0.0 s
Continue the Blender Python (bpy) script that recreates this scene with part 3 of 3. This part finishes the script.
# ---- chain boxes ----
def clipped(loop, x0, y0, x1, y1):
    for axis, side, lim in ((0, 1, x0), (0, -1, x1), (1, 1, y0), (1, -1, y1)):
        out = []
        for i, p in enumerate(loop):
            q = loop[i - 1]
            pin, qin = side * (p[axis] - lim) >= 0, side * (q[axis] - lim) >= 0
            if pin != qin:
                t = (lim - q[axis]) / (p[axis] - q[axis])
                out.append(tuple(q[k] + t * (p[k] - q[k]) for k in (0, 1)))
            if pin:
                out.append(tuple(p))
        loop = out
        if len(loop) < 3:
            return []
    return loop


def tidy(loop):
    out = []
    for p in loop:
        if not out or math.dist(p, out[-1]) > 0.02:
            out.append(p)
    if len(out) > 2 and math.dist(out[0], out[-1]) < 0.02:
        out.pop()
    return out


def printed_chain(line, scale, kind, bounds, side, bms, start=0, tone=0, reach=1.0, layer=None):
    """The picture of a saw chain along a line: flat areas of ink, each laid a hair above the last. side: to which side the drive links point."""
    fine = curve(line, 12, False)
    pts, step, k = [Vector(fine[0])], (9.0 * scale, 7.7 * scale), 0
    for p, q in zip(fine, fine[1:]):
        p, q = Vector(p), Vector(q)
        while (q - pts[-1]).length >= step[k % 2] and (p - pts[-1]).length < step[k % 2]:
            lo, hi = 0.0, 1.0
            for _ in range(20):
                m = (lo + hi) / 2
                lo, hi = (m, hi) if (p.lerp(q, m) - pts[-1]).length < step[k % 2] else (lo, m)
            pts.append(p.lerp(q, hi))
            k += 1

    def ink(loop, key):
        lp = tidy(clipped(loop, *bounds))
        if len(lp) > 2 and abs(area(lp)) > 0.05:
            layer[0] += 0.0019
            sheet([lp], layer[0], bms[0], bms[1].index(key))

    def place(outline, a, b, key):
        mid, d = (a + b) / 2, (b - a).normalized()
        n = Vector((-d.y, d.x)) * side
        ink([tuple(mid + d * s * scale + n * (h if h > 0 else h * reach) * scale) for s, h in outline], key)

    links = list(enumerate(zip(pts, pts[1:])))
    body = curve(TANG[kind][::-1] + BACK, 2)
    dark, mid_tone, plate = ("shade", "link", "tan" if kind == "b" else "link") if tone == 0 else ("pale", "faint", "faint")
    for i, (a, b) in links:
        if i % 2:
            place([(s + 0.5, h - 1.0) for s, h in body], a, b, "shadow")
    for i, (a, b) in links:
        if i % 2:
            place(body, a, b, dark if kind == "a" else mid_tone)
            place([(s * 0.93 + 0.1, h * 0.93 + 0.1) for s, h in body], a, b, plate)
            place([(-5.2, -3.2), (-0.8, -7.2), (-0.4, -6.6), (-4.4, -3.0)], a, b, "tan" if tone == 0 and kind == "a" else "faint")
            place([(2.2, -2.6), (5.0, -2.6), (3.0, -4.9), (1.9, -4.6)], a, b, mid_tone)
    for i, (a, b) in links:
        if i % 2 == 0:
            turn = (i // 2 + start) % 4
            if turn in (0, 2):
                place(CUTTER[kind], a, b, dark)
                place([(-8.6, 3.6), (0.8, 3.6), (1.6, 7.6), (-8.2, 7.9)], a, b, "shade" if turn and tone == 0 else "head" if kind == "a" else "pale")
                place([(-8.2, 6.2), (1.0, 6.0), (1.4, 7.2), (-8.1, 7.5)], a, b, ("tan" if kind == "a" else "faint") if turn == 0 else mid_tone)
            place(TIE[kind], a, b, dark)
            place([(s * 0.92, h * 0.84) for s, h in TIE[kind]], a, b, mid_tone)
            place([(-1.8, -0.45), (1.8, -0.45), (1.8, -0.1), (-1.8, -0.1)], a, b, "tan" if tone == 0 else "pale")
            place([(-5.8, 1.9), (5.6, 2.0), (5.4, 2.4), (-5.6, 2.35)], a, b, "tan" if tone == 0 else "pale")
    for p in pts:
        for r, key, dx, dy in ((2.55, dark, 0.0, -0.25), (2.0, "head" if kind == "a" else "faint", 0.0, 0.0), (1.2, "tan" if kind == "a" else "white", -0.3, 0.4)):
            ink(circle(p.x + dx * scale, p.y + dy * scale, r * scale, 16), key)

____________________

◆ **Aim**: Quote each line of the listing above exactly.

◆ **Answer in full**:
0.0 s
Continue the Blender Python (bpy) script that recreates this scene with part 3 of 3. This part finishes the script.
# ---- chain boxes ----
def clipped(loop, x0, y0, x1, y1):
    for axis, side, lim in ((0, 1, x0), (0, -1, x1), (1, 1, y0), (1, -1, y1)):
        out = []
        for i, p in enumerate(loop):
            q = loop[i - 1]
            pin, qin = side * (p[axis] - lim) >= 0, side * (q[axis] - lim) >= 0
            if pin != qin:
                t = (lim - q[axis]) / (p[axis] - q[axis])
                out.append(tuple(q[k] + t * (p[k] - q[k]) for k in (0, 1)))
            if pin:
                out.append(tuple(p))
        loop = out
        if len(loop) < 3:
            return []
    return loop


def tidy(loop):
    out = []
    for p in loop:
        if not out or math.dist(p, out[-1]) > 0.02:
            out.append(p)
    if len(out) > 2 and math.dist(out[0], out[-1]) < 0.02:
        out.pop()
    return out


def printed_chain(line, scale, kind, bounds, side, bms, start=0, tone=0, reach=1.0, layer=None):
    """The picture of a saw chain along a line: flat areas of ink, each laid a hair above the last. side: to which side the drive links point."""
    fine = curve(line, 12, False)
    pts, step, k = [Vector(fine[0])], (9.0 * scale, 7.7 * scale), 0
    for p, q in zip(fine, fine[1:]):
        p, q = Vector(p), Vector(q)
        while (q - pts[-1]).length >= step[k % 2] and (p - pts[-1]).length < step[k % 2]:
            lo, hi = 0.0, 1.0
            for _ in range(20):
                m = (lo + hi) / 2
                lo, hi = (m, hi) if (p.lerp(q, m) - pts[-1]).length < step[k % 2] else (lo, m)
            pts.append(p.lerp(q, hi))
            k += 1

    def ink(loop, key):
        lp = tidy(clipped(loop, *bounds))
        if len(lp) > 2 and abs(area(lp)) > 0.05:
            layer[0] += 0.0019
            sheet([lp], layer[0], bms[0], bms[1].index(key))

    def place(outline, a, b, key):
        mid, d = (a + b) / 2, (b - a).normalized()
        n = Vector((-d.y, d.x)) * side
        ink([tuple(mid + d * s * scale + n * (h if h > 0 else h * reach) * scale) for s, h in outline], key)

    links = list(enumerate(zip(pts, pts[1:])))
    body = curve(TANG[kind][::-1] + BACK, 2)
    dark, mid_tone, plate = ("shade", "link", "tan" if kind == "b" else "link") if tone == 0 else ("pale", "faint", "faint")
    for i, (a, b) in links:
        if i % 2:
            place([(s + 0.5, h - 1.0) for s, h in body], a, b, "shadow")
    for i, (a, b) in links:
        if i % 2:
            place(body, a, b, dark if kind == "a" else mid_tone)
            place([(s * 0.93 + 0.1, h * 0.93 + 0.1) for s, h in body], a, b, plate)
            place([(-5.2, -3.2), (-0.8, -7.2), (-0.4, -6.6), (-4.4, -3.0)], a, b, "tan" if tone == 0 and kind == "a" else "faint")
            place([(2.2, -2.6), (5.0, -2.6), (3.0, -4.9), (1.9, -4.6)], a, b, mid_tone)
    for i, (a, b) in links:
        if i % 2 == 0:
            turn = (i // 2 + start) % 4
            if turn in (0, 2):
                place(CUTTER[kind], a, b, dark)
                place([(-8.6, 3.6), (0.8, 3.6), (1.6, 7.6), (-8.2, 7.9)], a, b, "shade" if turn and tone == 0 else "head" if kind == "a" else "pale")
                place([(-8.2, 6.2), (1.0, 6.0), (1.4, 7.2), (-8.1, 7.5)], a, b, ("tan" if kind == "a" else "faint") if turn == 0 else mid_tone)
            place(TIE[kind], a, b, dark)
            place([(s * 0.92, h * 0.84) for s, h in TIE[kind]], a, b, mid_tone)
            place([(-1.8, -0.45), (1.8, -0.45), (1.8, -0.1), (-1.8, -0.1)], a, b, "tan" if tone == 0 else "pale")
            place([(-5.8, 1.9), (5.6, 2.0), (5.4, 2.4), (-5.6, 2.35)], a, b, "tan" if tone == 0 else "pale")
    for p in pts:
        for r, key, dx, dy in ((2.55, dark, 0.0, -0.25), (2.0, "head" if kind == "a" else "faint", 0.0, 0.0), (1.2, "tan" if kind == "a" else "white", -0.3, 0.4)):
            ink(circle(p.x + dx * scale, p.y + dy * scale, r * scale, 16), key)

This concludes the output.